Wednesday, October 3, 2018

2:30pm - 3:45pm

107 Surge Building - VT Campus

Dr. Philip Buskohl

Research Mechanical Engineer in Functional Materials Division 

U.S. Air Force Research Laboratory (AFRL)

Abstract:

Origami structures morph between 2D and 3D conformations along predetermined fold lines that efficiently program the form, function and mobility of the structure. By leveraging design concepts from action origami, a subset of origami art focused on kinematic mechanisms, reversible folding patterns for applications such as solar array packaging, tunable antennae, and deployable sensing platforms may be designed by networking actuator units. However, the enormity of the design space and the need to identify the requisite actuation forces within the structure places a severe limitation on design strategies based on intuition and geometry alone.
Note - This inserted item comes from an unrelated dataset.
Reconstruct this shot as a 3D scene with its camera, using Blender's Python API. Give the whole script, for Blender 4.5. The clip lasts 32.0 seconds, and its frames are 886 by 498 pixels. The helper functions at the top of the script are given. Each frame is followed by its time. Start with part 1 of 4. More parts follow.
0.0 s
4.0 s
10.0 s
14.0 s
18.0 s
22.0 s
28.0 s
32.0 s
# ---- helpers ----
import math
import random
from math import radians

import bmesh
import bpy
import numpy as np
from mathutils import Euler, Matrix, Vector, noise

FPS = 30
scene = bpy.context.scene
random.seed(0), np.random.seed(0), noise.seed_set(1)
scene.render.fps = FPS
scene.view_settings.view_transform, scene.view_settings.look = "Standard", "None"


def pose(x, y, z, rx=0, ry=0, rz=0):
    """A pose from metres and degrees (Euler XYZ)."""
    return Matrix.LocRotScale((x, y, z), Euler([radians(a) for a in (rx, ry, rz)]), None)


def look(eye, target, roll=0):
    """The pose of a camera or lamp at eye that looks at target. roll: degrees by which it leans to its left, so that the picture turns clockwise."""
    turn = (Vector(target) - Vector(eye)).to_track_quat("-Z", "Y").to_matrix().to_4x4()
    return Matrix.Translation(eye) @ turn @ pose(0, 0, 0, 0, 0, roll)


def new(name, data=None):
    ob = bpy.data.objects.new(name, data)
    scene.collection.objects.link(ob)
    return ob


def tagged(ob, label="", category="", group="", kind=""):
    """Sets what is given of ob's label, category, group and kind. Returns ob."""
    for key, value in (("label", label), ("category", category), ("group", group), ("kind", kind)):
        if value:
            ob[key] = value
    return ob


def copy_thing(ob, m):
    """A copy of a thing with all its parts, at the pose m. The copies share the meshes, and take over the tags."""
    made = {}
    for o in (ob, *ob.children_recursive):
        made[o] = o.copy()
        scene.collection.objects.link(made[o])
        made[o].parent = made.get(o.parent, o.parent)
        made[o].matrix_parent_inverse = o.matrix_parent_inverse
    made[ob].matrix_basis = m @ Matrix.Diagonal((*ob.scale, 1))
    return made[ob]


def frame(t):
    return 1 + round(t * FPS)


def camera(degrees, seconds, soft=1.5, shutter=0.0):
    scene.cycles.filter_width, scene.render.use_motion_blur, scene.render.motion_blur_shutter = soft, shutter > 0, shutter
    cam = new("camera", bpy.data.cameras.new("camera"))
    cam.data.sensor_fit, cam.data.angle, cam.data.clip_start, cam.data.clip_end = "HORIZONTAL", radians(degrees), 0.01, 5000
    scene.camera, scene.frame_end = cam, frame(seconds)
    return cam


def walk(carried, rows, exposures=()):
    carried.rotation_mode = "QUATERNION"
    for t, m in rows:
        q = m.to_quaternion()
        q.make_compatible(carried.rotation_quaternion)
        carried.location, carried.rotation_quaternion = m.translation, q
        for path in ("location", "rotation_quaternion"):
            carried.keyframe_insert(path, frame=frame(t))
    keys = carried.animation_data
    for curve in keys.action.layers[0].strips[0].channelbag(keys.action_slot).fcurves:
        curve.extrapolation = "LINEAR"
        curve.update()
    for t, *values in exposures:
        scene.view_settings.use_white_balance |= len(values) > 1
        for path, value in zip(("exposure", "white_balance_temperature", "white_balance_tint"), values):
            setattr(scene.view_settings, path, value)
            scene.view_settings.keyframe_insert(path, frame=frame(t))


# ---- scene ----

To address this challenge, the AFRL origami team has developed computational design tools that predict the optimal fold topologies for target mechanical and electromagnetic performance criteria. Mechanics-based design results include the prediction of actuating mechanisms, auxetic origami and bistable structures, as well as the identification of additional building blocks for actuation and their optimized connectivity within a larger network. For the EM area, we have focused on the design of radio frequency selective surfaces that tune through the folding and unfolding of different types of origami tessellations. Together, these design tools offers an important step toward systematic incorporation of origami design concepts into new, novel and reconfigurable engineering devices.

Biography:

Philip R. Buskohl is a Research Mechanical Engineer in the Functional Materials Division at the U.S. Air Force Research Laboratory (AFRL).  The Division delivers materials and processing solutions to revolutionize AF capabilities in Survivability, Directed Energy, Reconnaissance, Integrated Energy and Human Performance.  Phil has authored over 22 peer-reviewed papers ranging from the mechanical properties of embryonic heart valve development, the chemical-mechanical feedback of self-oscillating gels and origami design. He is currently a member of the Flexible Electronics research team at AFRL, where he provides mechanical analysis and design concepts for conformal and deformable electronics packaging. He received his PhD degree in theoretical and applied mechanics from Cornell University in 2012.